Der Kampf
- Categories: Political magazine
- Frequency: Monthly
- Publisher: Verlag der Wiener Volksbuchhandlung
- Founded: 1907
- First issue: October 1907
- Final issue: 1938
- Country: Austria
- Based in: Vienna; Prague; Brno;
- Language: German
- OCLC: 1716851

= Der Kampf (magazine) =

Monthly political magazine in Austria (1907–1938)

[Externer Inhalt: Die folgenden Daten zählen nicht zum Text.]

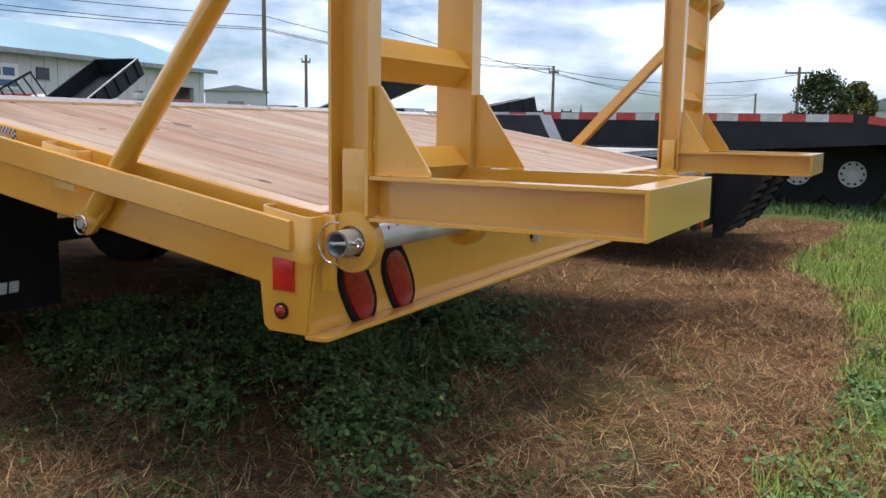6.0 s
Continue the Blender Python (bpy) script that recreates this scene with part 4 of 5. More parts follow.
def rim_mesh():
    bm = lathe([(0.006, 0.204), (-0.006, 0.207), (-0.009, 0.2045), (-0.007, 0.2000), (0.003, 0.1975), (0.006, 0.1935), (0.003, 0.1905), (0.0035, 0.1870), (0.012, 0.1850), (0.016, 0.1810), (0.034, 0.1770), (0.038, 0.1725), (0.060, 0.1700), (0.080, 0.1660)], (0, 0, 0), "x", 56)
    lathe([(0.078, 0.168), (0.068, 0.162), (0.066, 0.156), (0.068, 0.150), (0.066, 0.146)], (0, 0, 0), "x", 40, bm)
    lathe([(0.062, 0.106), (0.052, 0.098), (0.048, 0.060), (0.050, 0.045)], (0, 0, 0), "x", 40, bm)
    # dished disc with eight rounded hand holes, their edges turned in
    r0, r1, half = 0.106, 0.146, math.pi / 8
    edge = [(-half + half * 0.4 * k, r0) for k in range(5)] + [(half, r0), (half, (r0 + r1) / 2), (half, r1)] + [(half - half * 0.4 * k, r1) for k in range(1, 5)] + [(-half, r1), (-half, (r0 + r1) / 2)]

    def at(t, r, deep=0.0):
        return bm.verts.new((0.062 + 0.004 * (r - r0) / (r1 - r0) + deep, r * math.cos(t), r * math.sin(t)))

    for k in range(8):
        mid = k * math.pi / 4 + 0.2 * half * 2
        outer = [at(mid + t, r) for t, r in edge]
        rings = [outer]
        for scale, deep in ((1.0, 0.0), (0.9, 0.004), (0.88, 0.016)):
            ring = []
            for t, r in edge:
                a = math.atan2((r - (r0 + r1) / 2) / 0.020, t / half)
                ring.append(at(mid + 0.155 * scale * math.cos(a), (r0 + r1) / 2 + 0.0145 * scale * math.sin(a), deep))
            rings.append(ring)
        for p, q in zip(rings, rings[1:]):
            for i in range(len(p)):
                bm.faces.new((p[i], p[(i + 1) % len(p)], q[(i + 1) % len(p)], q[i]))
    lathe([(0.10, 0.165), (0.11, 0.04)], (0, 0, 0), "x", 40, bm)
    return finish(bm, "rim", M_RIM, True)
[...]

Der Kampf (German: The Struggle) was a monthly political magazine published in the period between 1907 and 1938. It was first headquartered in Vienna and then in Prague and Brno. It was affiliated with the Austrian Social Democratic Party (SDAP), and its subtitle was Sozialdemokratische Monatsschrift (German: Social democratic monthly).

==History and profile==
Der Kampf was launched by the Austrian social democrats, including Otto Bauer, Adolf Braun and Karl Renner in October 1907. It was modeled on Die Neue Zeit which had been founded by Karl Kautsky. Its major goal was to provide a platform for the discussions about the theoretical issues and those regarding the Austrian workers' movement. Der Kampf supported modern science and the methods of social research.

The editors of Der Kampf included Otto Bauer, Adolf Braun and Karl Renner. It was published by Georg Emmerling on a monthly basis in Vienna until February 1934 when it was banned.

From 1934 to 1938 Der Kampf was published illegally and was first based in Prague and then in Brno.

==Content and contributors==
In February 1933 Der Kampf published an exchange between Friedrich Adler and Karl Kautsky about the socialist democracy. Its leading contributors included Max Adler, Friedrich Austerlitz, Robert Danneberg, Julius Deutsch, Wilhelm Ellenbogen, Ludo Hartmann, Rudolf Hilferding, Engelbert Pernerstorfer, Pavel Axelrod, August Bebel, and Emile Vandervelde. A short article on terrorism by Leon Trotsky was also featured in Der Kampf. Otto Bauer published a total of 152 articles in the journal which were mostly concerned with the national and international political events as well as problematic issues regarding the international workers’ movement and the Social Democratic Party. Bauer used various pseudonyms such as Karl Mann and Heinrich Weber, but he also used his name in these articles. One of the articles written by Max Adler was about the effects of the unemployment on the class consciousness of working class.

Julius Braunthal was among the members of the editorial board of Der Kampf. He also contributed to the magazine and published the first article on Fascism entitled "Der Putsch der Fascisten" in November 1922 shortly after the March on Rome, an organized mass demonstration and a coup d'état by Benito Mussolini's National Fascist Party.